Extracted entries
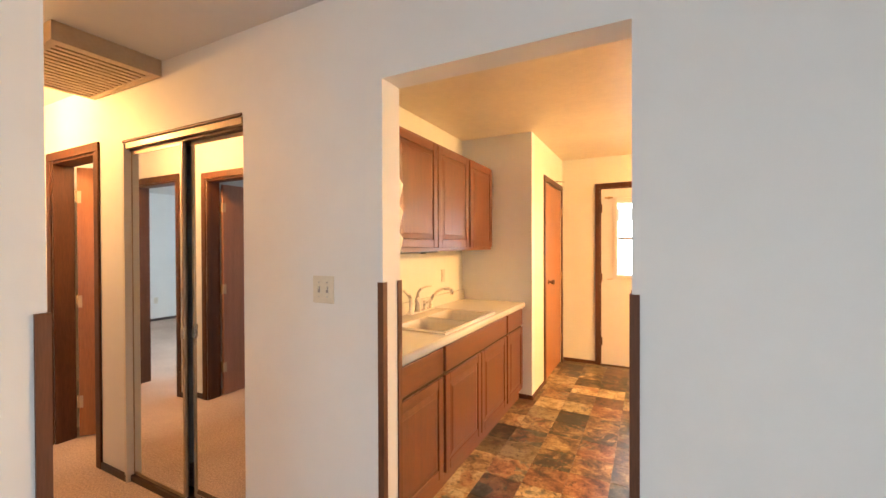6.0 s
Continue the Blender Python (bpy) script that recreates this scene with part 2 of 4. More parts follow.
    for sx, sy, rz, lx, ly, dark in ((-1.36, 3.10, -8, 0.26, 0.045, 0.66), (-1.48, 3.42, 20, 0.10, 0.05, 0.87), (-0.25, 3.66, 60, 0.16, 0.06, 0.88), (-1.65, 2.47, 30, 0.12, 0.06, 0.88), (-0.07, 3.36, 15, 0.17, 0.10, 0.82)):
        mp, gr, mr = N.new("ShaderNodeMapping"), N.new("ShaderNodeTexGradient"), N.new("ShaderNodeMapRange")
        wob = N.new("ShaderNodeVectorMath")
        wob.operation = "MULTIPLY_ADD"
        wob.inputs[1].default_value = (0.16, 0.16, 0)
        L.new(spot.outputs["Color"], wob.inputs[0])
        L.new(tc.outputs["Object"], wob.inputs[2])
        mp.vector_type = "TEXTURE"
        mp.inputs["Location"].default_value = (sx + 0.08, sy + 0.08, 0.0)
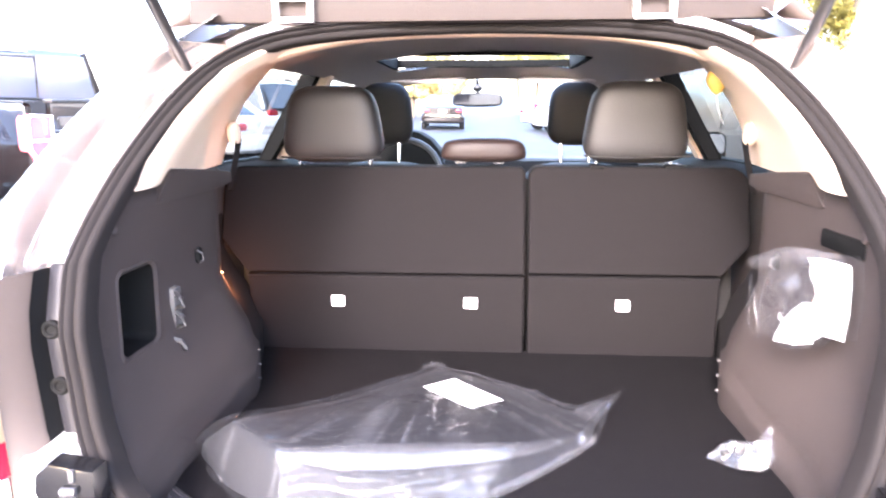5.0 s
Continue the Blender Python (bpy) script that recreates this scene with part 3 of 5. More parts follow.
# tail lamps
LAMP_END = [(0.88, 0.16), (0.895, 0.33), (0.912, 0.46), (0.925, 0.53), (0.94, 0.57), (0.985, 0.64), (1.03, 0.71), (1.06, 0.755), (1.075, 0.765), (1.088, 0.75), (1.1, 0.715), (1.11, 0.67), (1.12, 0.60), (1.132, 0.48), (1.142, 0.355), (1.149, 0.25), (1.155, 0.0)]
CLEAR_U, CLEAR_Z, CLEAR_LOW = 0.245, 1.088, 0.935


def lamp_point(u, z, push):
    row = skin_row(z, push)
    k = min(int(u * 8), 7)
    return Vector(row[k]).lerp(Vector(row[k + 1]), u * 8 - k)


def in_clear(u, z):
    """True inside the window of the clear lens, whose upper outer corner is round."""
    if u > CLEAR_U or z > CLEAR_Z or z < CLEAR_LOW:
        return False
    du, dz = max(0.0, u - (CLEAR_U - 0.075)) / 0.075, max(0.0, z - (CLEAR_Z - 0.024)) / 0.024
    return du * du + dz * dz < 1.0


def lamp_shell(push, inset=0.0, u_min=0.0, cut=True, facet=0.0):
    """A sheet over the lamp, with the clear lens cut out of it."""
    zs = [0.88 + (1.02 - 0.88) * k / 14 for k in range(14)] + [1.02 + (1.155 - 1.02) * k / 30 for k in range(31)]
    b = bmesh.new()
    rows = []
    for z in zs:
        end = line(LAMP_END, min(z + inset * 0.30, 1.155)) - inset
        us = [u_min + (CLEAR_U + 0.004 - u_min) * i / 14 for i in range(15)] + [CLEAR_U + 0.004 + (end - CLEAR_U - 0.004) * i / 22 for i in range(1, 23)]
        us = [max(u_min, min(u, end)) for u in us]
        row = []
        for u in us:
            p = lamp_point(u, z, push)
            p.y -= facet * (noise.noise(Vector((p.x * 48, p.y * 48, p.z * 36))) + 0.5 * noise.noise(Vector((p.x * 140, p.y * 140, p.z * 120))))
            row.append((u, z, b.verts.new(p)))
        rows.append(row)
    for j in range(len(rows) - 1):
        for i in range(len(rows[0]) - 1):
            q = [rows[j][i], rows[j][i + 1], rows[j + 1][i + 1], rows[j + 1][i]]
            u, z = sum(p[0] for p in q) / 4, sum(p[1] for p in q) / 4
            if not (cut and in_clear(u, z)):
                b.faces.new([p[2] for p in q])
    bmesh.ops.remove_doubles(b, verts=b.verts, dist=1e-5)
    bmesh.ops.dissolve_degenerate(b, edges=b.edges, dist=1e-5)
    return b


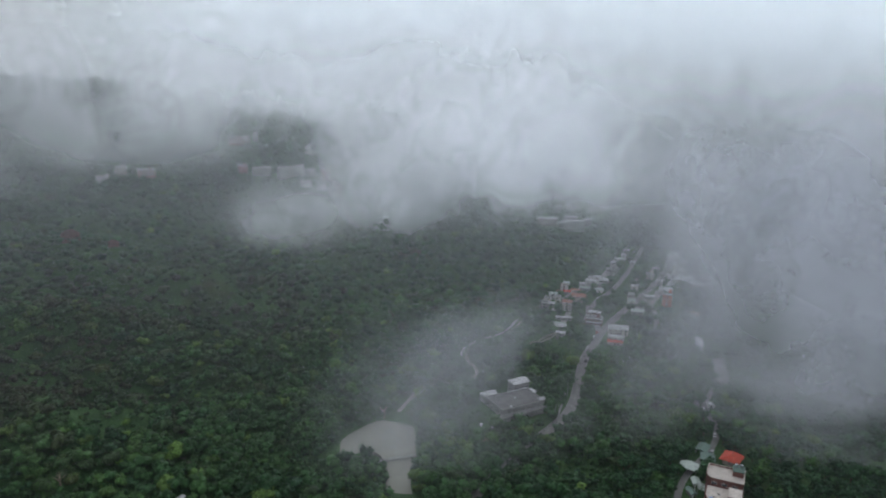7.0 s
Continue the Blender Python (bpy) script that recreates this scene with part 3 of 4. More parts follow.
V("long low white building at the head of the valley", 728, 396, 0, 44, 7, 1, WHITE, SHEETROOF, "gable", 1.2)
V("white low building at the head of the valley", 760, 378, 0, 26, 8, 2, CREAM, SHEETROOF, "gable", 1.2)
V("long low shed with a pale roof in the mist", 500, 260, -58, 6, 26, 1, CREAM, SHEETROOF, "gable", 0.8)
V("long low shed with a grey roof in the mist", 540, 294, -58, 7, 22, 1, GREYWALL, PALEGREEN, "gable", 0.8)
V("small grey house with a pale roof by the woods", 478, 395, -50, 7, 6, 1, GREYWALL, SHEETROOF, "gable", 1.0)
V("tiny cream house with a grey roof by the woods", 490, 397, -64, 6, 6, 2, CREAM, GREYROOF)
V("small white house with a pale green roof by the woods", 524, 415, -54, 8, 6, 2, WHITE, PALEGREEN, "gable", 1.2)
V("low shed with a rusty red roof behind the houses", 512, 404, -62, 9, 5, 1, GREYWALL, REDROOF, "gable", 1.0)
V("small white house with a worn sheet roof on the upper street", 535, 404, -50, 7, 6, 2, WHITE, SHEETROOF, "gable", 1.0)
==
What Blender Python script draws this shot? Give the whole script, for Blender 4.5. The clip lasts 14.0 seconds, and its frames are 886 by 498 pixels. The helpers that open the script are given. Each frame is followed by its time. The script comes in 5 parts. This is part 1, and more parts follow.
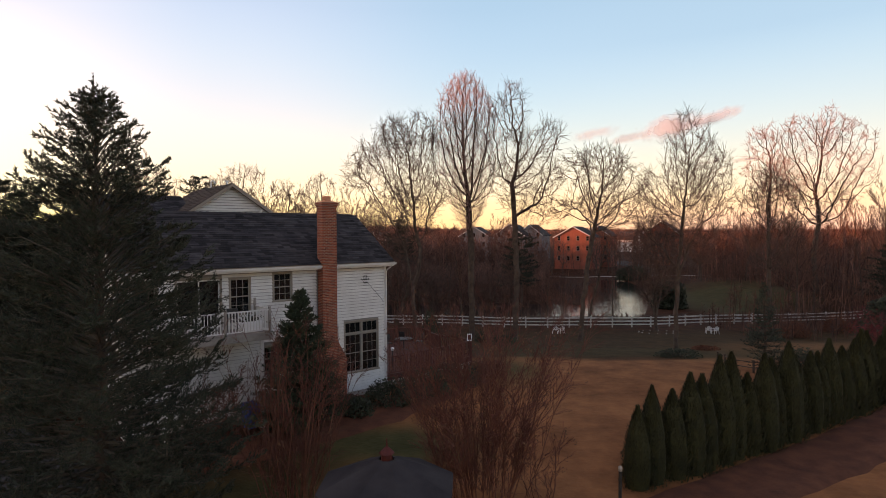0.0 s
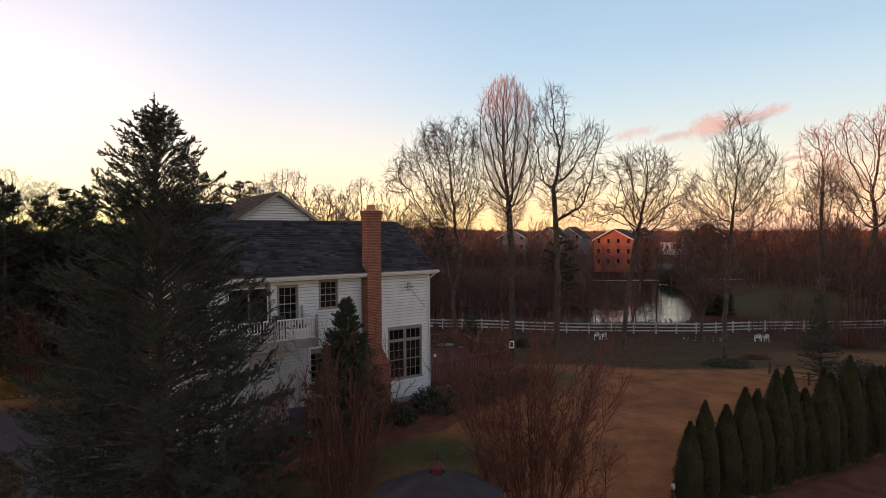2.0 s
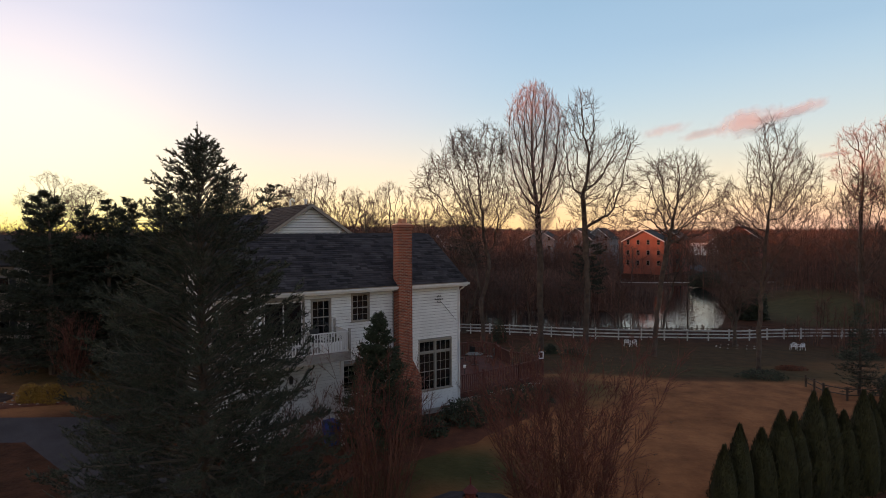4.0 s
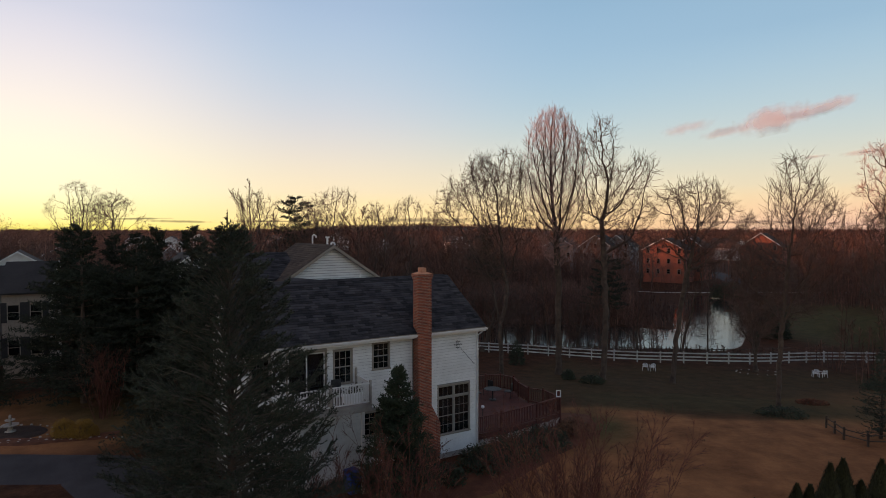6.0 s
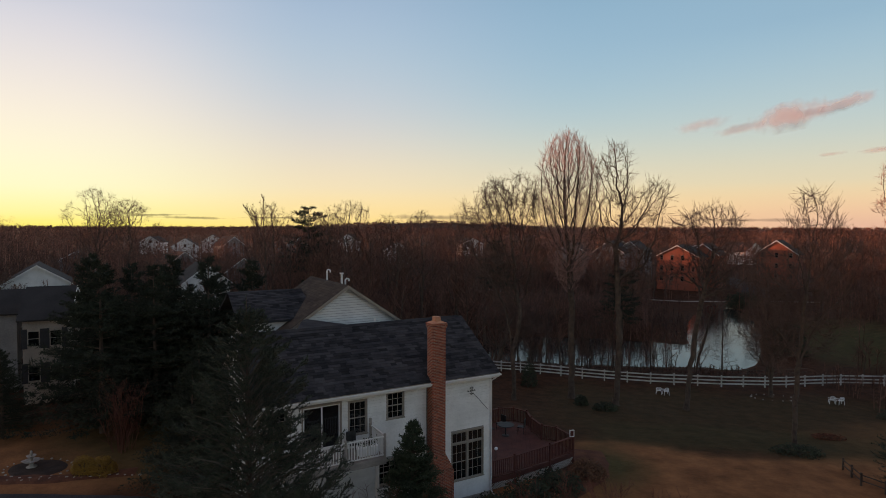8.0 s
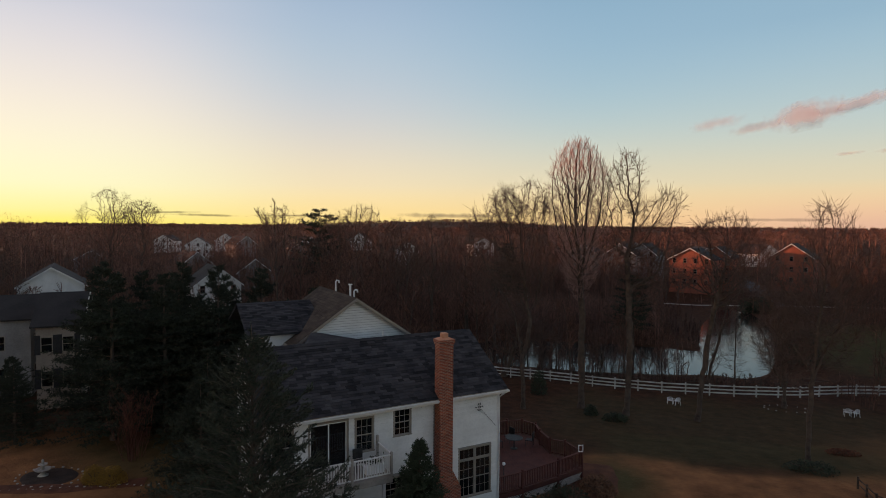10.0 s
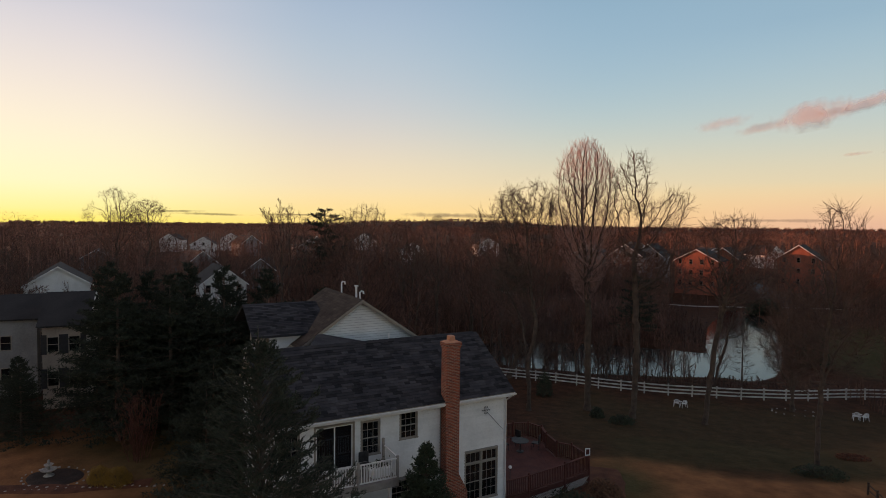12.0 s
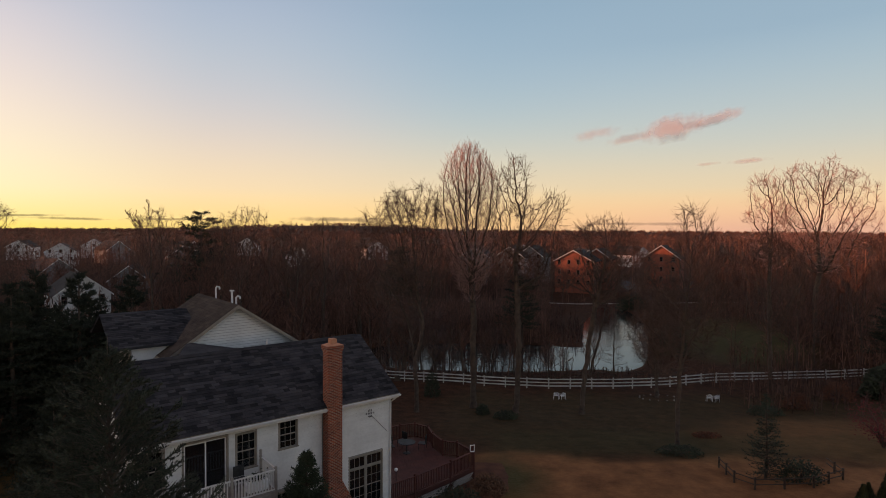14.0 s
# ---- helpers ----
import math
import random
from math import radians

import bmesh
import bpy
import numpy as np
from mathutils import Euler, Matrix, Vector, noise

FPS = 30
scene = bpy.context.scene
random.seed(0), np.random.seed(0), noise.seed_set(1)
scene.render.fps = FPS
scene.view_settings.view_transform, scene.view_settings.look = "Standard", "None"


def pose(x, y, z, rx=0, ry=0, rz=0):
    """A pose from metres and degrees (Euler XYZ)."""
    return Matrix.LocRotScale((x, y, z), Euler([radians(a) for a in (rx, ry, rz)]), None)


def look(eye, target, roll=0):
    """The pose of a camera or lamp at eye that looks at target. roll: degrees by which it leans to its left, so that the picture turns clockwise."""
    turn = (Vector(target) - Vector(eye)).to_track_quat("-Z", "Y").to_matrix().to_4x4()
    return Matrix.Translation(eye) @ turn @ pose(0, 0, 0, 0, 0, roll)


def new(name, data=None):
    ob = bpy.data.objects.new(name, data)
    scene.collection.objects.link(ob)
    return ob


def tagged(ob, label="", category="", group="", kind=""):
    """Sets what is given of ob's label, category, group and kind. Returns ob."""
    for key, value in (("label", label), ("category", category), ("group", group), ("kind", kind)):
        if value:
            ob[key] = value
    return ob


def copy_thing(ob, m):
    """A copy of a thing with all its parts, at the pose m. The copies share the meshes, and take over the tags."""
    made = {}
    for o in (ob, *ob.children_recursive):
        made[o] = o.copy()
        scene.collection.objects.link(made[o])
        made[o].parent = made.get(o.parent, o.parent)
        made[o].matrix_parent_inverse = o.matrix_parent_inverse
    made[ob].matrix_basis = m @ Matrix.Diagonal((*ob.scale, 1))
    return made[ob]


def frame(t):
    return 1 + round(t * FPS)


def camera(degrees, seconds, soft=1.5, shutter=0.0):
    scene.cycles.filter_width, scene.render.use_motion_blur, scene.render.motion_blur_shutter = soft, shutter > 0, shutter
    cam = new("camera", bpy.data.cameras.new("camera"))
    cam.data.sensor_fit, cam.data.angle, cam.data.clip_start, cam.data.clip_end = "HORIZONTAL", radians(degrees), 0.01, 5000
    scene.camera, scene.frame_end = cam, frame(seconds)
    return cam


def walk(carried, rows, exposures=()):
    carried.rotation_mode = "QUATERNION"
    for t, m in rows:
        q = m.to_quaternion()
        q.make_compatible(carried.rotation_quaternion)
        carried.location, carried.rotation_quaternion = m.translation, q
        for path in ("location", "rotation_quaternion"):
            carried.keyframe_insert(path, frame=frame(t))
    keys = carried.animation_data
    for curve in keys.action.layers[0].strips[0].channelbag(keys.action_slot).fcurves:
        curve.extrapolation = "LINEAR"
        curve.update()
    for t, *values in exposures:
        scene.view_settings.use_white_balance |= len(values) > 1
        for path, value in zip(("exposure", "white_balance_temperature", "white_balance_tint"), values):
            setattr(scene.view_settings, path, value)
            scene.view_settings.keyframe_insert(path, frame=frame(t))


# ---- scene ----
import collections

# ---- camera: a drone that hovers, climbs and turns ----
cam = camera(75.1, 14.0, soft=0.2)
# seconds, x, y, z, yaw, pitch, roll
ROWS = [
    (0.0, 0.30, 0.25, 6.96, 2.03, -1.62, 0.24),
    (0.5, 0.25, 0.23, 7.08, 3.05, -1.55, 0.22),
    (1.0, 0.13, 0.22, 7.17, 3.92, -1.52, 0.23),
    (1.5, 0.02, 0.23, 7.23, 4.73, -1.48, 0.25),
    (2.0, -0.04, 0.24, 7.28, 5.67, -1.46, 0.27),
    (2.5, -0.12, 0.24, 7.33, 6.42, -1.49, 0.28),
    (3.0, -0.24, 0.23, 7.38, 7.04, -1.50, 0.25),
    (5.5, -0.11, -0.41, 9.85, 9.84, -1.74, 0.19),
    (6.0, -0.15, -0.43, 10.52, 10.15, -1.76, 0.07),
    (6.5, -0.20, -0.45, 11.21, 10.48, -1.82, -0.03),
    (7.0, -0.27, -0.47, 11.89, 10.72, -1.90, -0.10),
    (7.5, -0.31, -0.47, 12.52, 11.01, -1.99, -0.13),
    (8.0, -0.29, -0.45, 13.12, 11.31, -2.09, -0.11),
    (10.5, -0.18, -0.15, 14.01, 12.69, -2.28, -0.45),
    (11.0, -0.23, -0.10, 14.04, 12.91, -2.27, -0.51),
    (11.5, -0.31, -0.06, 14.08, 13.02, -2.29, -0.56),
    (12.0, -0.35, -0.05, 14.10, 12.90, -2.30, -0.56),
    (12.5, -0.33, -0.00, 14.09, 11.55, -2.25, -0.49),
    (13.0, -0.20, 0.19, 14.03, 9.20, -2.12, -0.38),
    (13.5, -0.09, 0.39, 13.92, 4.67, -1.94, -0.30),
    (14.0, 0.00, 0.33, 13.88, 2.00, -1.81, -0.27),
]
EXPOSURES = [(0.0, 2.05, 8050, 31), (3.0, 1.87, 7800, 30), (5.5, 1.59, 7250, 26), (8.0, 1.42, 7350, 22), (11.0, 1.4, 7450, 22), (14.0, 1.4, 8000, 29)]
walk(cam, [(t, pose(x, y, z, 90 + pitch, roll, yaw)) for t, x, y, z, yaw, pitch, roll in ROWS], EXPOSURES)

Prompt
The lines from the one containing "3 of 4. More parts follow." to the one containing "with a worn", both included, are to be extracted exactly; give no other line.

Result of this task
Continue the Blender Python (bpy) script that recreates this scene with part 3 of 4. More parts follow.
V("long low white building at the head of the valley", 728, 396, 0, 44, 7, 1, WHITE, SHEETROOF, "gable", 1.2)
V("white low building at the head of the valley", 760, 378, 0, 26, 8, 2, CREAM, SHEETROOF, "gable", 1.2)
V("long low shed with a pale roof in the mist", 500, 260, -58, 6, 26, 1, CREAM, SHEETROOF, "gable", 0.8)
V("long low shed with a grey roof in the mist", 540, 294, -58, 7, 22, 1, GREYWALL, PALEGREEN, "gable", 0.8)
V("small grey house with a pale roof by the woods", 478, 395, -50, 7, 6, 1, GREYWALL, SHEETROOF, "gable", 1.0)
V("tiny cream house with a grey roof by the woods", 490, 397, -64, 6, 6, 2, CREAM, GREYROOF)
V("small white house with a pale green roof by the woods", 524, 415, -54, 8, 6, 2, WHITE, PALEGREEN, "gable", 1.2)
V("low shed with a rusty red roof behind the houses", 512, 404, -62, 9, 5, 1, GREYWALL, REDROOF, "gable", 1.0)
V("small white house with a worn sheet roof on the upper street", 535, 404, -50, 7, 6, 2, WHITE, SHEETROOF, "gable", 1.0)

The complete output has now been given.